_What is asked_
Word for word, print each line of the listing below; pictures stay out.

Start of Supplied information

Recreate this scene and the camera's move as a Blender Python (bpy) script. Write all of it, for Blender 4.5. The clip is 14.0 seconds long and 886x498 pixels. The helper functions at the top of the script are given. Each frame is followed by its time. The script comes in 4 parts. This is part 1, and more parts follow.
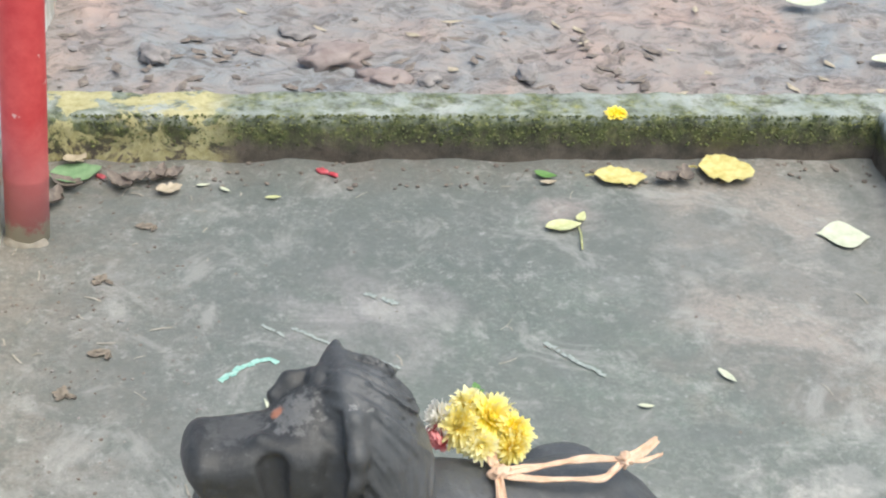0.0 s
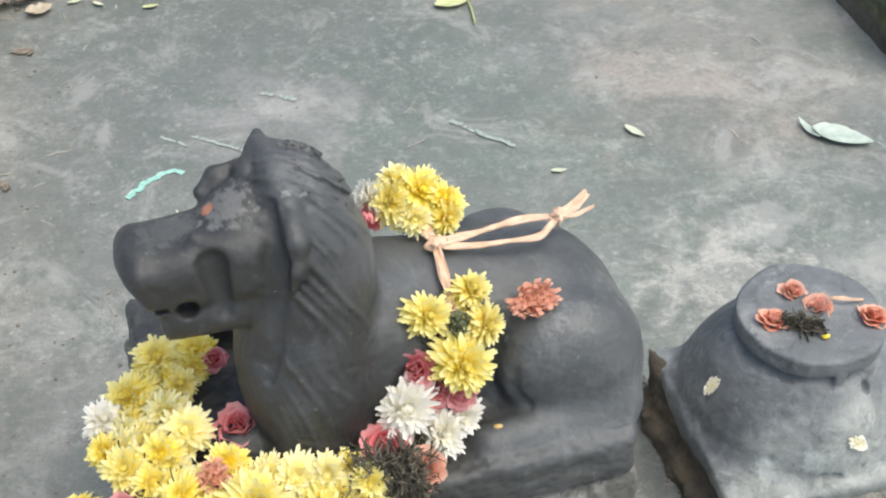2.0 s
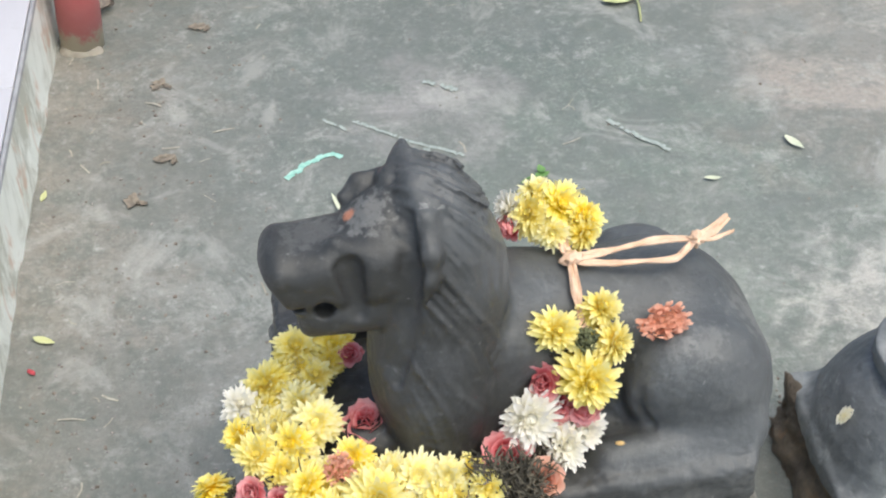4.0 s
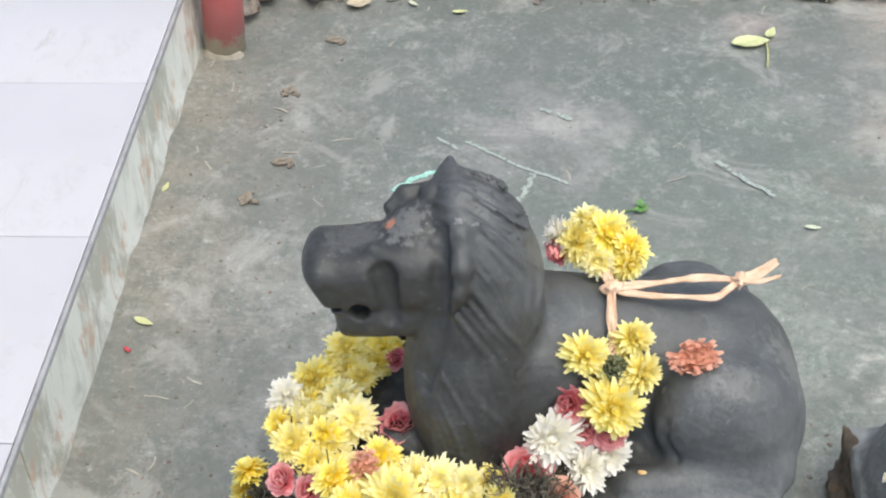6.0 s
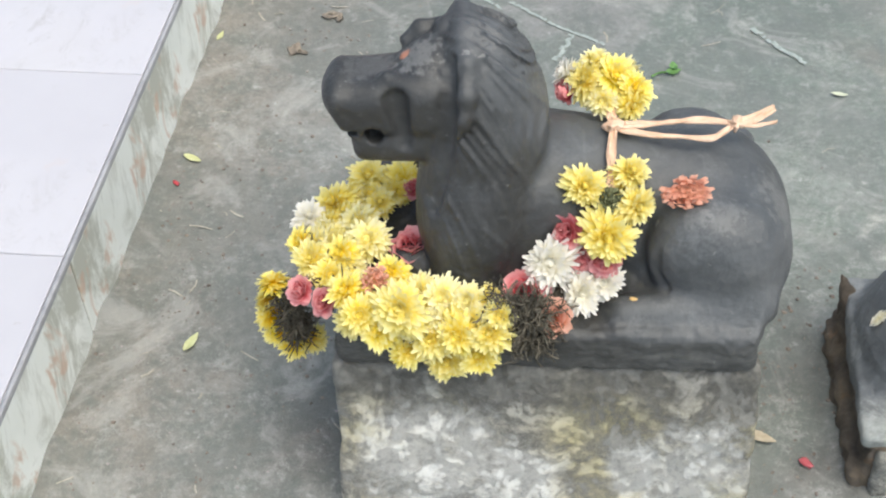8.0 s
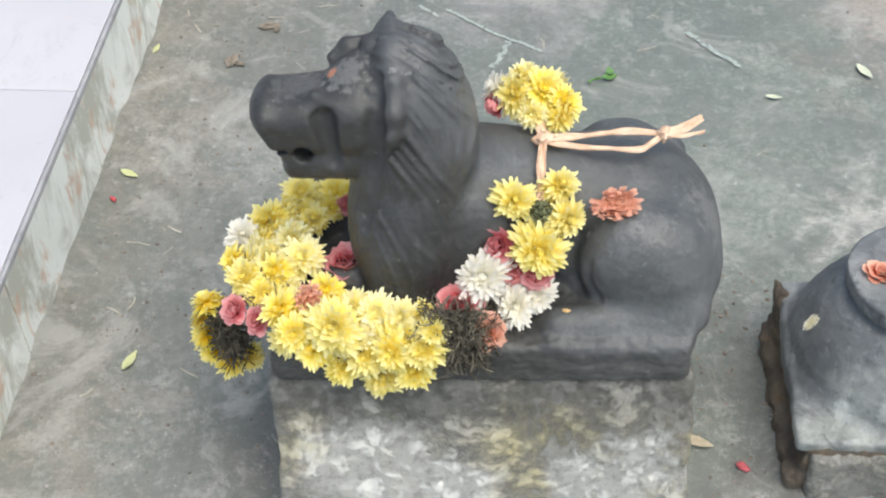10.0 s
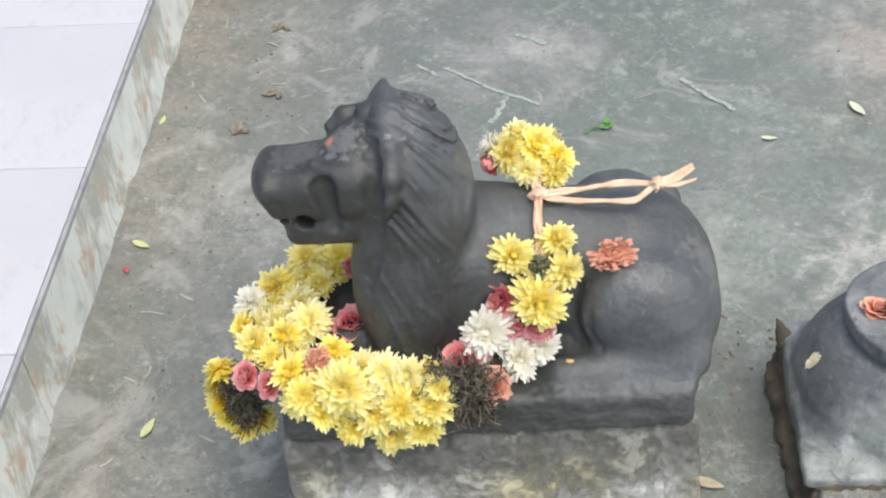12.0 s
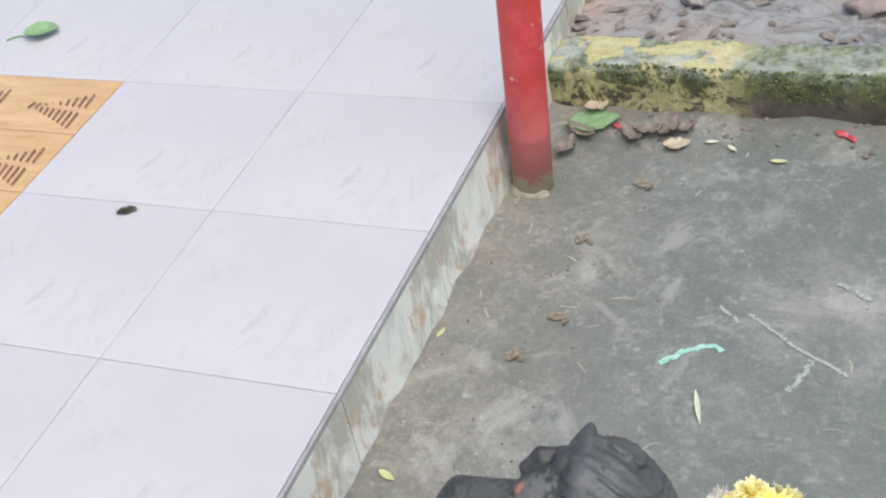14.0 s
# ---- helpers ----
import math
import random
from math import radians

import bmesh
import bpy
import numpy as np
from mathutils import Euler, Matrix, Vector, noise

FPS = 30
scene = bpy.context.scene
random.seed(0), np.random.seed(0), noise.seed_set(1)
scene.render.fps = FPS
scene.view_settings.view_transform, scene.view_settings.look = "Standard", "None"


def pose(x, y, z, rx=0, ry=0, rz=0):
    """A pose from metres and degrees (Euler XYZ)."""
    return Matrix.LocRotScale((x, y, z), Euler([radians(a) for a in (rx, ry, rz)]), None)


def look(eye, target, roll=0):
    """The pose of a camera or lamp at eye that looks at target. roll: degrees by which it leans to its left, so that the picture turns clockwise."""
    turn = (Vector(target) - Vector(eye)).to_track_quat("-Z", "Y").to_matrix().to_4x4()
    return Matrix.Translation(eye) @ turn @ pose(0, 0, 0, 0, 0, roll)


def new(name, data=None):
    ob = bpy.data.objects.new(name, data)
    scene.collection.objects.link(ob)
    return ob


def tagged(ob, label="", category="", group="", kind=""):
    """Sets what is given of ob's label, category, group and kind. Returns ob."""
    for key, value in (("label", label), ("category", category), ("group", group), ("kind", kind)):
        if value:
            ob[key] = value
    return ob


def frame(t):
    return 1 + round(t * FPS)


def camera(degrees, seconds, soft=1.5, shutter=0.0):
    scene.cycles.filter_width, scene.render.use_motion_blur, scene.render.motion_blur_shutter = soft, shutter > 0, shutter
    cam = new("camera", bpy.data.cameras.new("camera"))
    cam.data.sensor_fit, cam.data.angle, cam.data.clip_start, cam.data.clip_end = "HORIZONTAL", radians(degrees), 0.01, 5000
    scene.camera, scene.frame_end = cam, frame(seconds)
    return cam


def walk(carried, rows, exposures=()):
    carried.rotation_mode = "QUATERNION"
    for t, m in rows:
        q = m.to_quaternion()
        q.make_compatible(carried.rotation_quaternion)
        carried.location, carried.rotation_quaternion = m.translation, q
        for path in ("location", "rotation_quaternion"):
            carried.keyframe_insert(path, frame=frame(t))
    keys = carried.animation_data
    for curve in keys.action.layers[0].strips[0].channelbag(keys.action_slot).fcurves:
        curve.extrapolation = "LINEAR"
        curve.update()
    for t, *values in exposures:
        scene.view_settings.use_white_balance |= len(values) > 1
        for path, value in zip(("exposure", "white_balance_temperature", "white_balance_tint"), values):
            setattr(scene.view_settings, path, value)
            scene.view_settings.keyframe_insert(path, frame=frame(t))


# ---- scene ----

End of Supplied information

_Response below_
Recreate this scene and the camera's move as a Blender Python (bpy) script. Write all of it, for Blender 4.5. The clip is 14.0 seconds long and 886x498 pixels. The helper functions at the top of the script are given. Each frame is followed by its time. The script comes in 4 parts. This is part 1, and more parts follow.
0.0 s
2.0 s
4.0 s
6.0 s
8.0 s
10.0 s
12.0 s
14.0 s
# ---- helpers ----
import math
import random
from math import radians

import bmesh
import bpy
import numpy as np
from mathutils import Euler, Matrix, Vector, noise

FPS = 30
scene = bpy.context.scene
random.seed(0), np.random.seed(0), noise.seed_set(1)
scene.render.fps = FPS
scene.view_settings.view_transform, scene.view_settings.look = "Standard", "None"


def pose(x, y, z, rx=0, ry=0, rz=0):
    """A pose from metres and degrees (Euler XYZ)."""
    return Matrix.LocRotScale((x, y, z), Euler([radians(a) for a in (rx, ry, rz)]), None)


def look(eye, target, roll=0):
    """The pose of a camera or lamp at eye that looks at target. roll: degrees by which it leans to its left, so that the picture turns clockwise."""
    turn = (Vector(target) - Vector(eye)).to_track_quat("-Z", "Y").to_matrix().to_4x4()
    return Matrix.Translation(eye) @ turn @ pose(0, 0, 0, 0, 0, roll)


def new(name, data=None):
    ob = bpy.data.objects.new(name, data)
    scene.collection.objects.link(ob)
    return ob


def tagged(ob, label="", category="", group="", kind=""):
    """Sets what is given of ob's label, category, group and kind. Returns ob."""
    for key, value in (("label", label), ("category", category), ("group", group), ("kind", kind)):
        if value:
            ob[key] = value
    return ob


def frame(t):
    return 1 + round(t * FPS)


def camera(degrees, seconds, soft=1.5, shutter=0.0):
    scene.cycles.filter_width, scene.render.use_motion_blur, scene.render.motion_blur_shutter = soft, shutter > 0, shutter
    cam = new("camera", bpy.data.cameras.new("camera"))
    cam.data.sensor_fit, cam.data.angle, cam.data.clip_start, cam.data.clip_end = "HORIZONTAL", radians(degrees), 0.01, 5000
    scene.camera, scene.frame_end = cam, frame(seconds)
    return cam


def walk(carried, rows, exposures=()):
    carried.rotation_mode = "QUATERNION"
    for t, m in rows:
        q = m.to_quaternion()
        q.make_compatible(carried.rotation_quaternion)
        carried.location, carried.rotation_quaternion = m.translation, q
        for path in ("location", "rotation_quaternion"):
            carried.keyframe_insert(path, frame=frame(t))
    keys = carried.animation_data
    for curve in keys.action.layers[0].strips[0].channelbag(keys.action_slot).fcurves:
        curve.extrapolation = "LINEAR"
        curve.update()
    for t, *values in exposures:
        scene.view_settings.use_white_balance |= len(values) > 1
        for path, value in zip(("exposure", "white_balance_temperature", "white_balance_tint"), values):
            setattr(scene.view_settings, path, value)
            scene.view_settings.keyframe_insert(path, frame=frame(t))


# ---- scene ----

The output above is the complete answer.